Inside the Beltway
Behold, a cautionary tale of social media. Consider that Washington Post “Right Now” blogger Dave Weigel tweeted a missive right from the White House Correspondents Dinner on Saturday night that read, “I hear there’s video out there of Matt Drudge diddling an 8-year-old boy. Shocking.” Mr. Weigel later explained it was meant to parody Mr. Drudge’s recent promotion at his online news site of a National Enquirer story that claimed President Obama had an extramarital affair.
“I have criticized Weigel before because I feel his column often looks for ways that make conservatives look bad,” says Dan Gainor, director of the Business and Media Institute, a conservative watchdog. “Apparently, Weigel thinks making jokes about child molestation or rape is professional journalism.”

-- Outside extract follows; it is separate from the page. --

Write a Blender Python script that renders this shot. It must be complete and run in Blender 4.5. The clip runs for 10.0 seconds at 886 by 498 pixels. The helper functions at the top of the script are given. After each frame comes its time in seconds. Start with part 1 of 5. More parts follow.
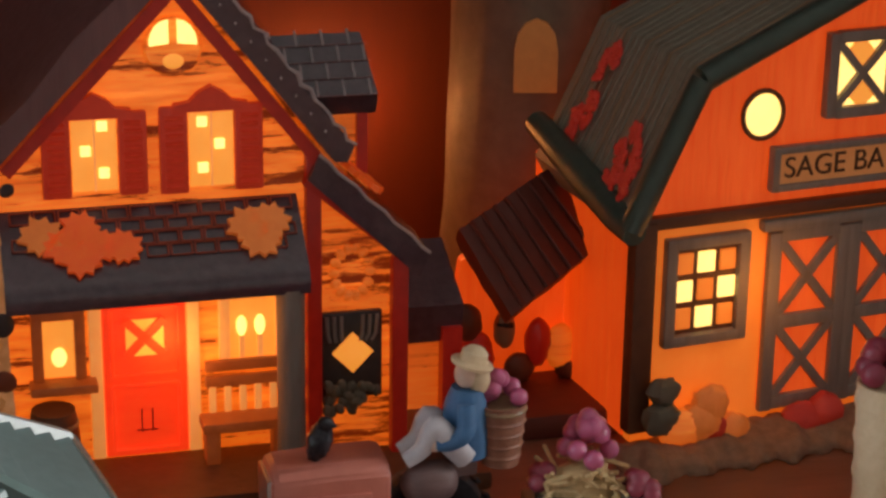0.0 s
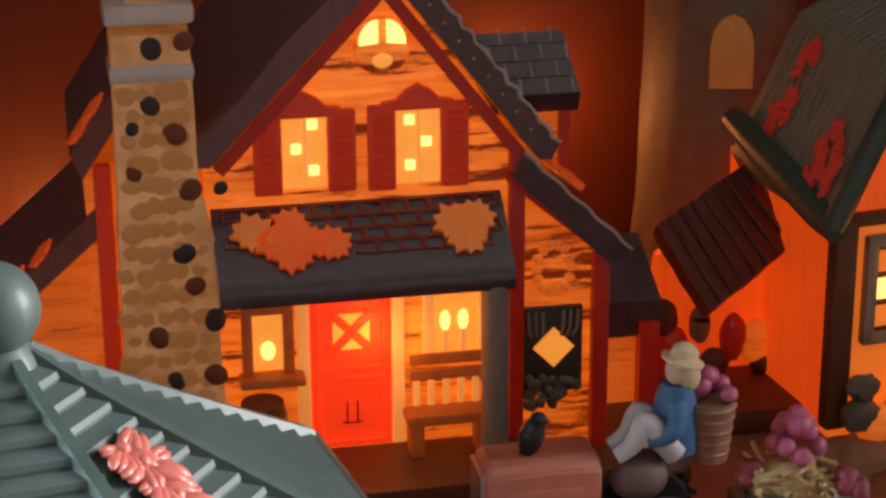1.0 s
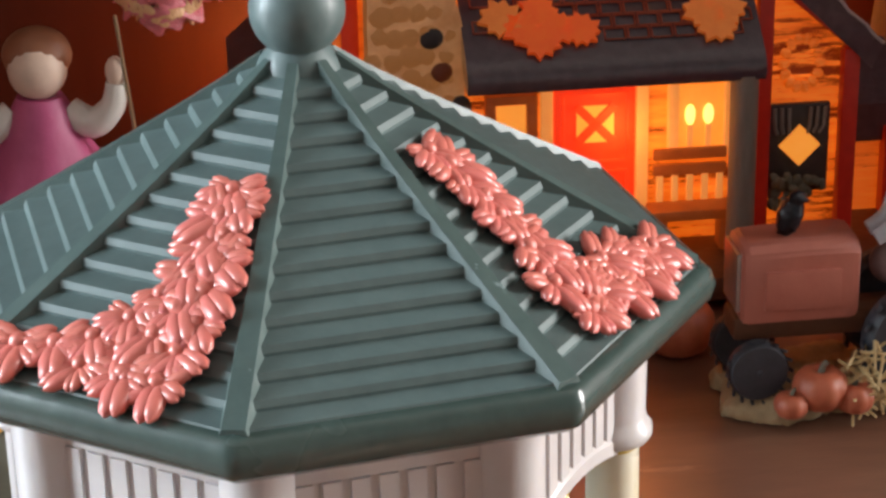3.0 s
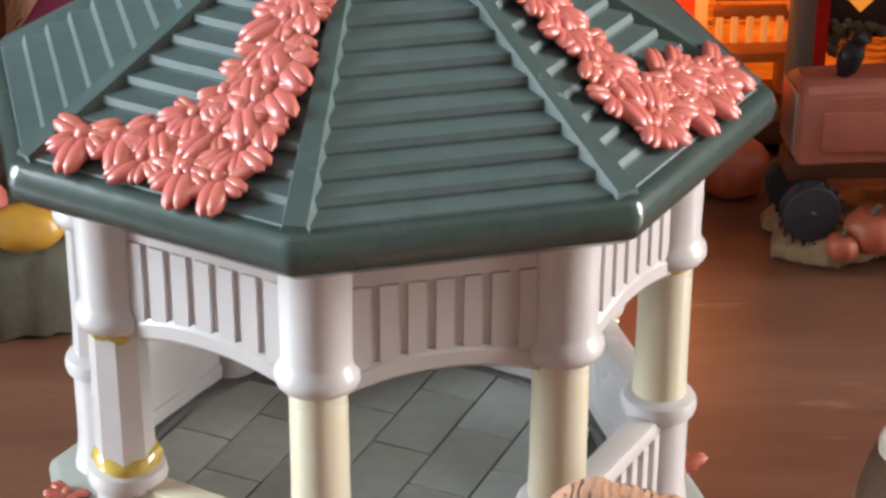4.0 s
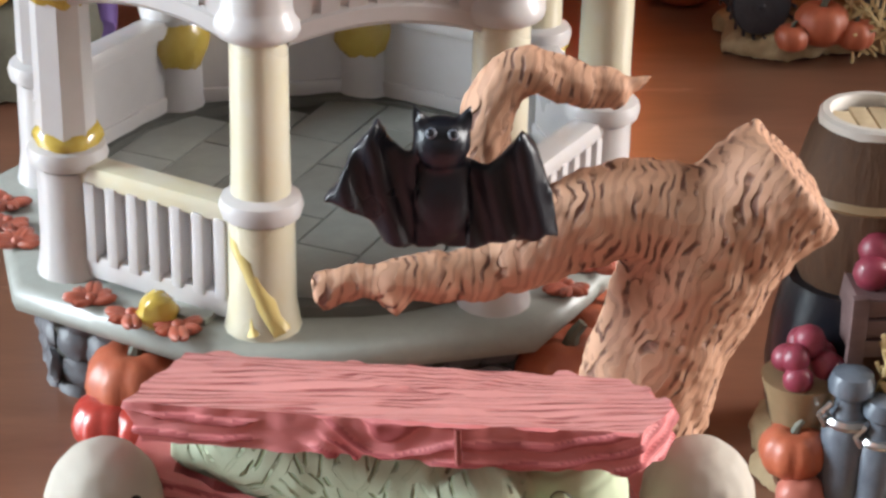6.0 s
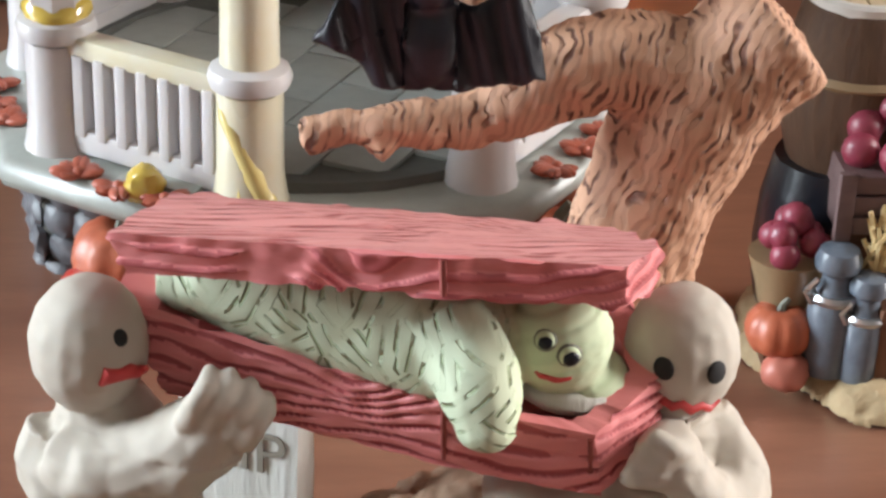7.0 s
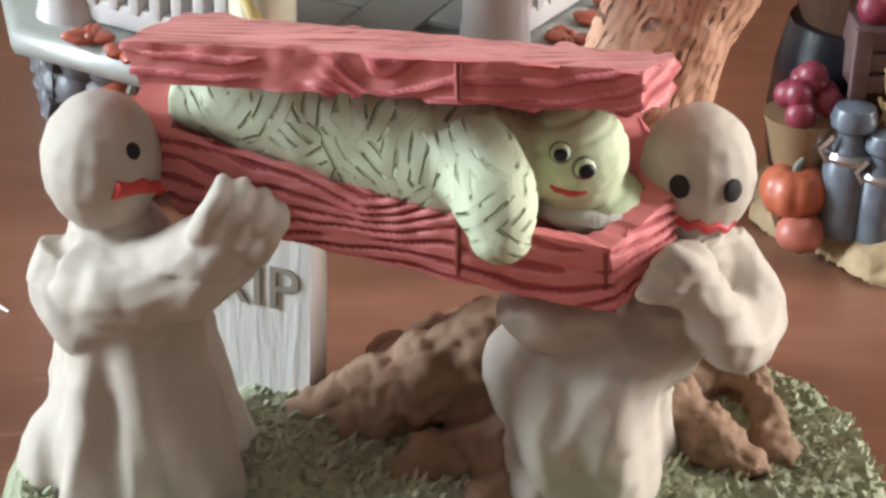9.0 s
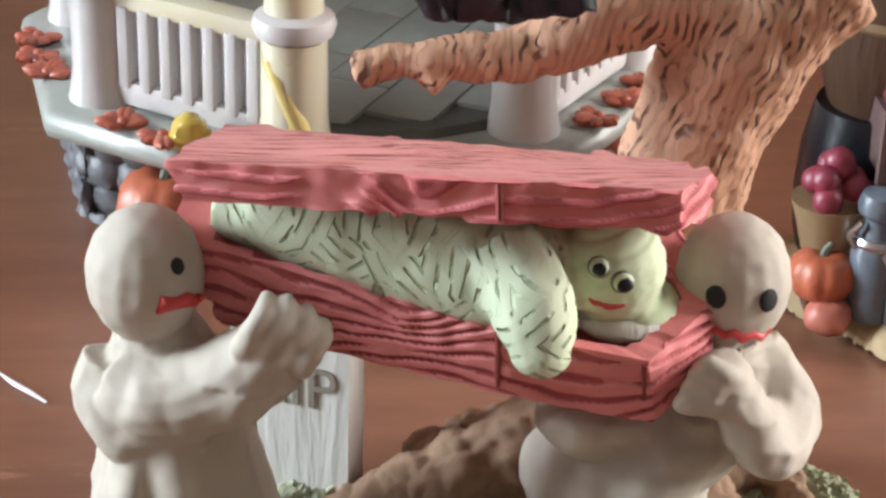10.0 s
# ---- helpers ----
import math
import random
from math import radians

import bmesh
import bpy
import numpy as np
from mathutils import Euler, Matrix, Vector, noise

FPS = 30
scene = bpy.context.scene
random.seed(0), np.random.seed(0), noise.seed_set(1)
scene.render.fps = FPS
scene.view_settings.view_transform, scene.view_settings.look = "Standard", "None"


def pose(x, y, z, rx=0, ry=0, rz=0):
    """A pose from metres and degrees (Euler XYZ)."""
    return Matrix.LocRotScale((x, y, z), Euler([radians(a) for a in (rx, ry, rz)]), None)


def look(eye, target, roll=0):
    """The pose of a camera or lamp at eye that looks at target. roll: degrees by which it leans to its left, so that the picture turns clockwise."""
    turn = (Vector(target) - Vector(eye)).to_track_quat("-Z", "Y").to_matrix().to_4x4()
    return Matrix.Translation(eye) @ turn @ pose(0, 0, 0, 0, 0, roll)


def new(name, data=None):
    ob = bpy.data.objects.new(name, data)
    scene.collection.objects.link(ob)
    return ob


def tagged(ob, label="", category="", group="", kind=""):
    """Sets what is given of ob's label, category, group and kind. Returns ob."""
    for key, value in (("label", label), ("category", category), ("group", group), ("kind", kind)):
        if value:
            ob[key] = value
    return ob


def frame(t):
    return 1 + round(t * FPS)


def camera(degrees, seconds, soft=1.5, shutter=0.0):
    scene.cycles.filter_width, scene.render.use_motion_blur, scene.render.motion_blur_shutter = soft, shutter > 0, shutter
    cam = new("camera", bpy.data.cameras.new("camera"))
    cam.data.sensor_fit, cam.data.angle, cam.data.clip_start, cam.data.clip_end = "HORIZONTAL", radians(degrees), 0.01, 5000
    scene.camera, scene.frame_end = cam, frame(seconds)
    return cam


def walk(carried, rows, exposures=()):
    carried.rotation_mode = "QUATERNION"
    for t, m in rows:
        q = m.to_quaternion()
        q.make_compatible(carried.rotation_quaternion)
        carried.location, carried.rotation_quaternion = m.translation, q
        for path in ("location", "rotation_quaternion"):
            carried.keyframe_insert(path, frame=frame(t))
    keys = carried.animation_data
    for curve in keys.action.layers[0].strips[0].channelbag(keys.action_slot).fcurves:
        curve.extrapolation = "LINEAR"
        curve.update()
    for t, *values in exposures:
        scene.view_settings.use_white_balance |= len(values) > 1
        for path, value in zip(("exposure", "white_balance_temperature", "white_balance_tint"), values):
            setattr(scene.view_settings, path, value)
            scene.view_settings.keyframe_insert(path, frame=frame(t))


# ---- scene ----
cam = camera(23.68, 10.0, soft=2.8)


def turn(x, y, z, yaw, pitch, lean):
    return pose(x, y, z, 90 + pitch, 0, yaw) @ pose(0, 0, 0, 0, 0, lean)


walk(cam, [
    (0.0, turn(0.0388, -0.3094, 0.2580, -13.13, -19.85, 0.88)),
    (0.5, turn(0.0293, -0.3086, 0.2542, -10.99, -19.98, 0.31)),
    (1.0, turn(0.0203, -0.3107, 0.2630, -9.21, -20.29, -0.33)),
    (1.5, turn(0.0171, -0.3112, 0.2653, -7.56, -20.58, -0.96)),
    (2.0, turn(0.0099, -0.3120, 0.2593, -6.13, -21.16, -1.24)),
    (2.5, turn(0.0033, -0.3164, 0.2538, -5.12, -21.60, -1.26)),
    (3.0, turn(-0.0035, -0.3144, 0.2315, -4.57, -22.60, -1.32)),
    (3.2, turn(-0.0055, -0.3147, 0.2289, -4.17, -23.27, -0.53)),
    (4.3, turn(-0.0063, -0.3213, 0.2199, -2.93, -26.75, 0.06)),
    (4.5, turn(-0.0027, -0.3231, 0.2114, -2.37, -26.44, -0.48)),
    (5.0, turn(-0.0046, -0.3318, 0.1960, -3.03, -25.94, 0.08)),
    (5.5, turn(-0.0041, -0.3379, 0.1862, -3.83, -25.85, 0.90)),
    (6.0, turn(-0.0033, -0.3422, 0.1775, -4.25, -25.96, 1.37)),
    (6.2, turn(-0.0035, -0.3447, 0.1728, -4.54, -25.79, 1.66)),
    (7.5, turn(-0.0023, -0.3493, 0.1599, -4.47, -27.21, 2.38)),
    (8.0, turn(-0.0021, -0.3523, 0.1517, -4.45, -27.25, 2.32)),
    (8.5, turn(-0.0027, -0.3562, 0.1453, -4.32, -27.18, 2.23)),
    (9.0, turn(-0.0032, -0.3559, 0.1458, -4.27, -27.01, 2.10)),
    (9.5, turn(-0.0046, -0.3558, 0.1502, -4.36, -26.84, 2.02)),
    (10.0, turn(-0.0072, -0.3531, 0.1576, -4.07, -26.81, 1.82)),
])



# ---- world and light ----
world = bpy.data.worlds.new("world")
scene.world = world
world.use_nodes = True
_wn = world.node_tree.nodes
_sky = _wn.new("ShaderNodeTexSky")
_sky.sky_type, _sky.sun_disc, _sky.sun_elevation, _sky.sun_rotation = "NISHITA", False, radians(30), radians(250)
world.node_tree.links.new(_sky.outputs[0], _wn["Background"].inputs[0])
_wn["Background"].inputs[1].default_value = 0.08


def area_lamp(name, eye, target, power, sx, sy, colour):
    data = bpy.data.lights.new(name, "AREA")
    data.shape, data.size, data.size_y, data.energy, data.color = "RECTANGLE", sx, sy, power, colour
    ob = new(name, data)
    ob.matrix_world = look(eye, target)
    return ob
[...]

“Weigel is still learning his new role as someone who works for a company that actually has an image, albeit a lefty one. The question isn’t just making inappropriate comments and bashing conservatives, which he does with regularity. The question is one of unprofessional conduct,” Mr. Gainor says.
Mr. Weigel struck back at his personal website, calling Mr. Gainor a “tiresome scold” and guilty of “humorlessness and innuendo,” among other things.
“Fifteen countries attract about 500 million of the roughly 700 million adults worldwide who say they would like to relocate permanently to another country if they could. Gallup finds the U.S. is clearly the No. 1 desired destination among these potential migrants, with more than 165 million saying they would like to move there, and neighboring Canada is a distant second with 45 million … Gallup finds the U.S. appeals more to the youngest and least educated adults.”
The numbers: 40 percent have an elementary education or less, 51 percent have secondary education, 9 percent have a college degree. (From a Gallup poll of 347,713 adults in 148 countries, conducted between 2007 and 2009, and released Friday.)
“It’s our turn. Bring illegal immigration enforcement laws to Florida.”
Among the bumper stickers offered by “1,000,000 Strong Supporting Arizona Immigration Law SB1070,” a Facebook page created April 24.
The Arizona border problem is the fault of seven Republicans and three Democrats, says the state’s major newspaper. In a front-page editorial, the Arizona Republic mostly condemns politicians for failing to remedy illegal immigration, noting that they are “pandering to public fear.”